History of Art prof edits new volume on South Asian artist

By: Anna Carmichael,  A&S Communications
January 15, 2016

Iftikhar Dadi, associate professor in the Department of History of Art and Visual Studies, is the editor and a contributor to the recently-released “Anwar Jalal Shemza” (Ridinghouse, 2015).

The book surveys the life and career of Shemza, an artist born in 1928 in India and known for layering postwar geometric abstraction alongside Arabic calligraphic forms.

The volume includes more than 120 illustrations of works and archival material, as well as essays by Dadi, Shezad Dawood, Rachel Garfield, Courtney J. Martin and Hammad Nasar, who explore Shemza’s work and reception and the influence of his work on younger generations. 

Shemza attended art school in Lahore and was soon recognized as a leading artist and literary figure. He moved to London in the 1950s to study at the Slade School of Fine Art. His paintings, drawings and prints engage with issues of identity, culture and place in the modern and contemporary era.

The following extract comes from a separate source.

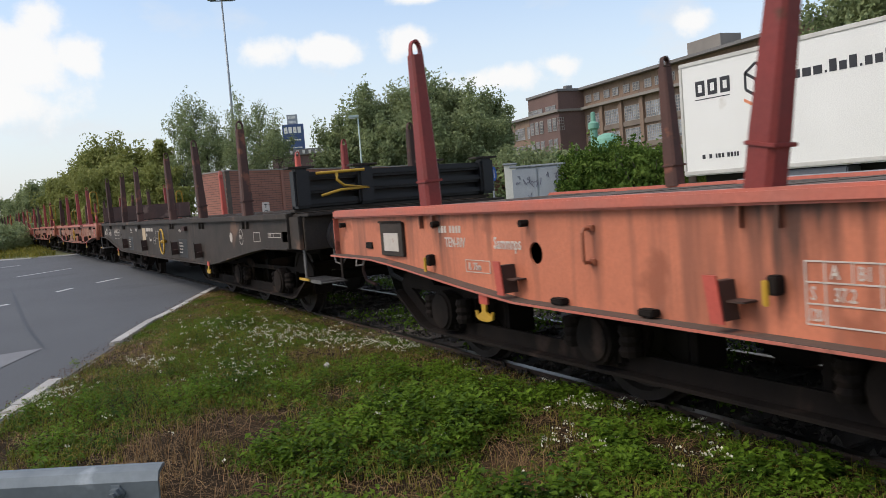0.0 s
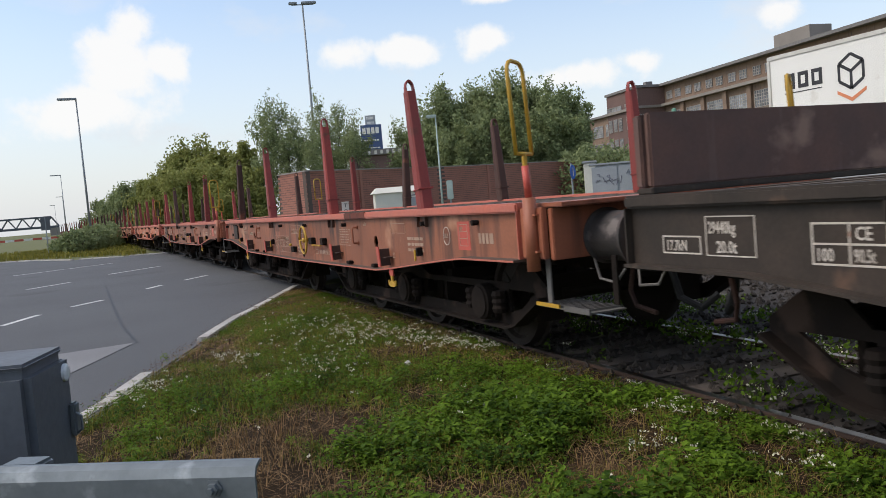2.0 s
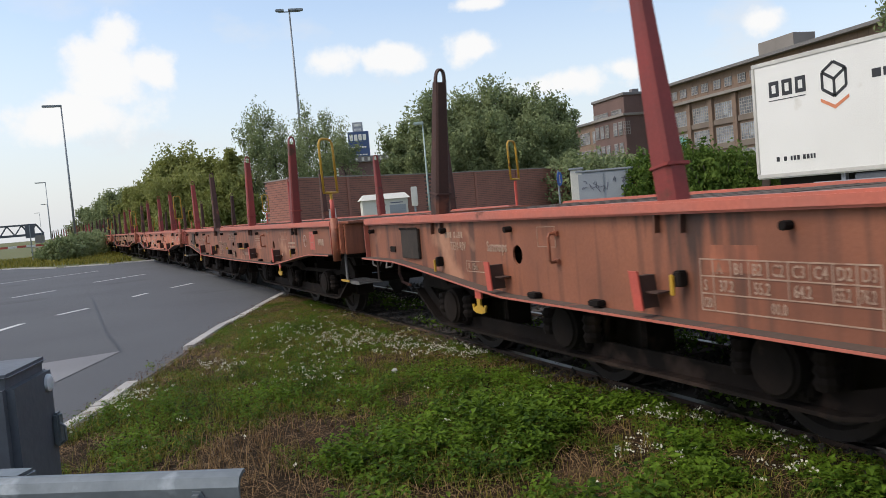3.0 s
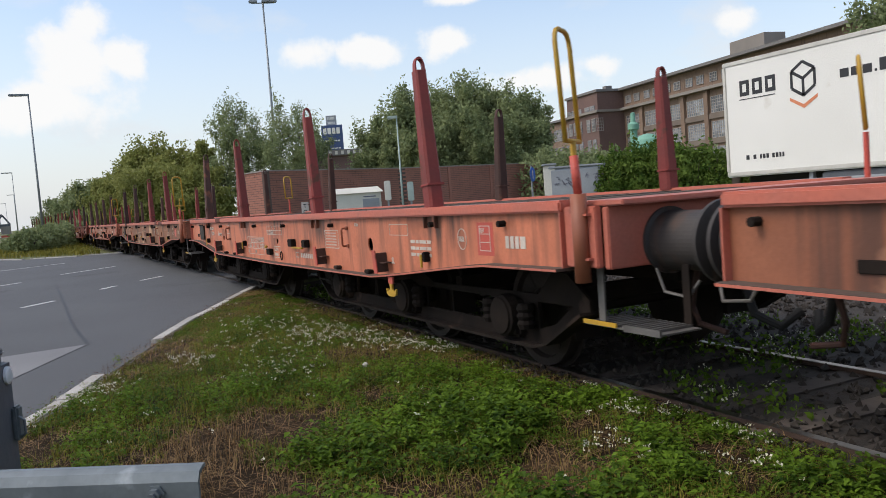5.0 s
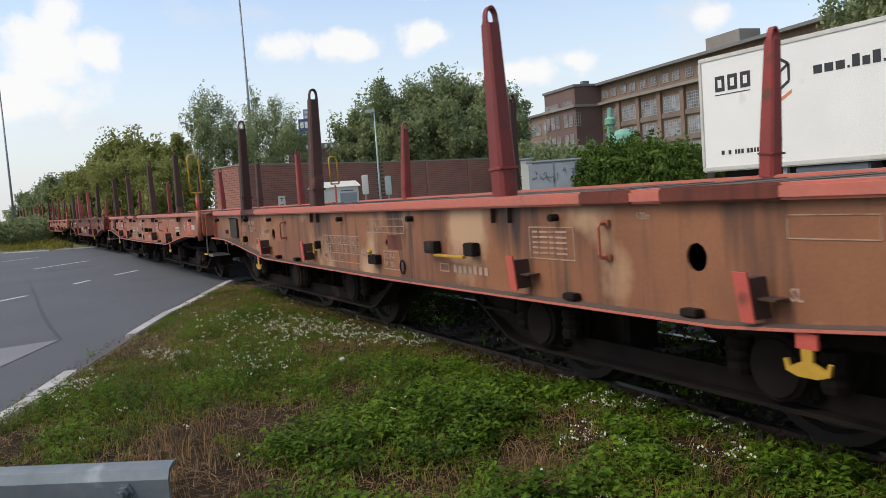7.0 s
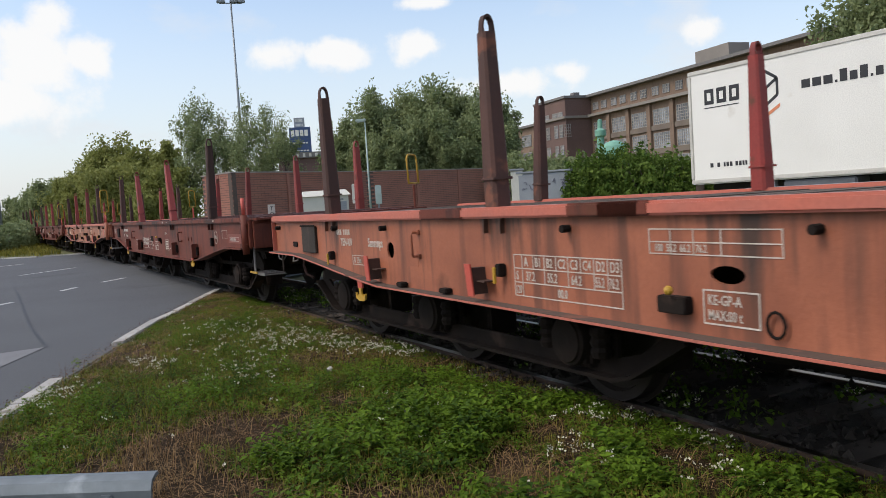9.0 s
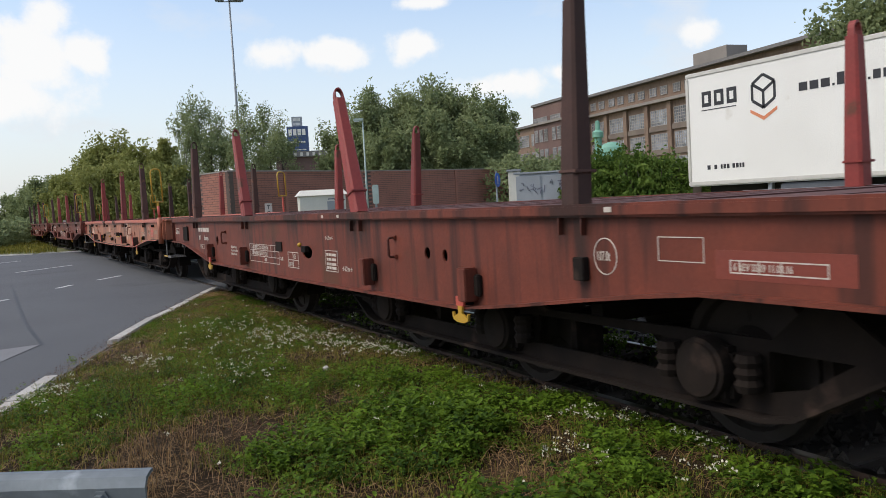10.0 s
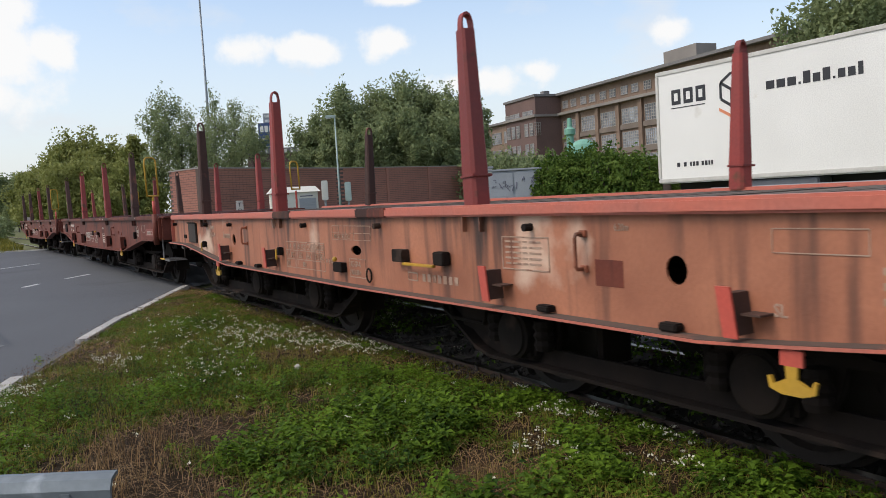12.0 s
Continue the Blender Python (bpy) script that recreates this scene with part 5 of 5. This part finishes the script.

"Shemza re-territorialized the Arabic script, foregrounding its trans-local nature, while making its aesthetic engaging to the outside and thus destabilizing simplistic associations between art and nation,” Dadi writes in his essay.

Dadi’s research focuses on art from the late 19th century to the present, especially modern and contemporary art of Asia, the Middle East, and their diasporas.  Another research interest is his study of media, crafts and popular culture with reference to ongoing socio-aesthetic transformations in South Asia. He is the author of “Modernism and the Art of Muslim South Asia” (University of North Carolina Press, 2010).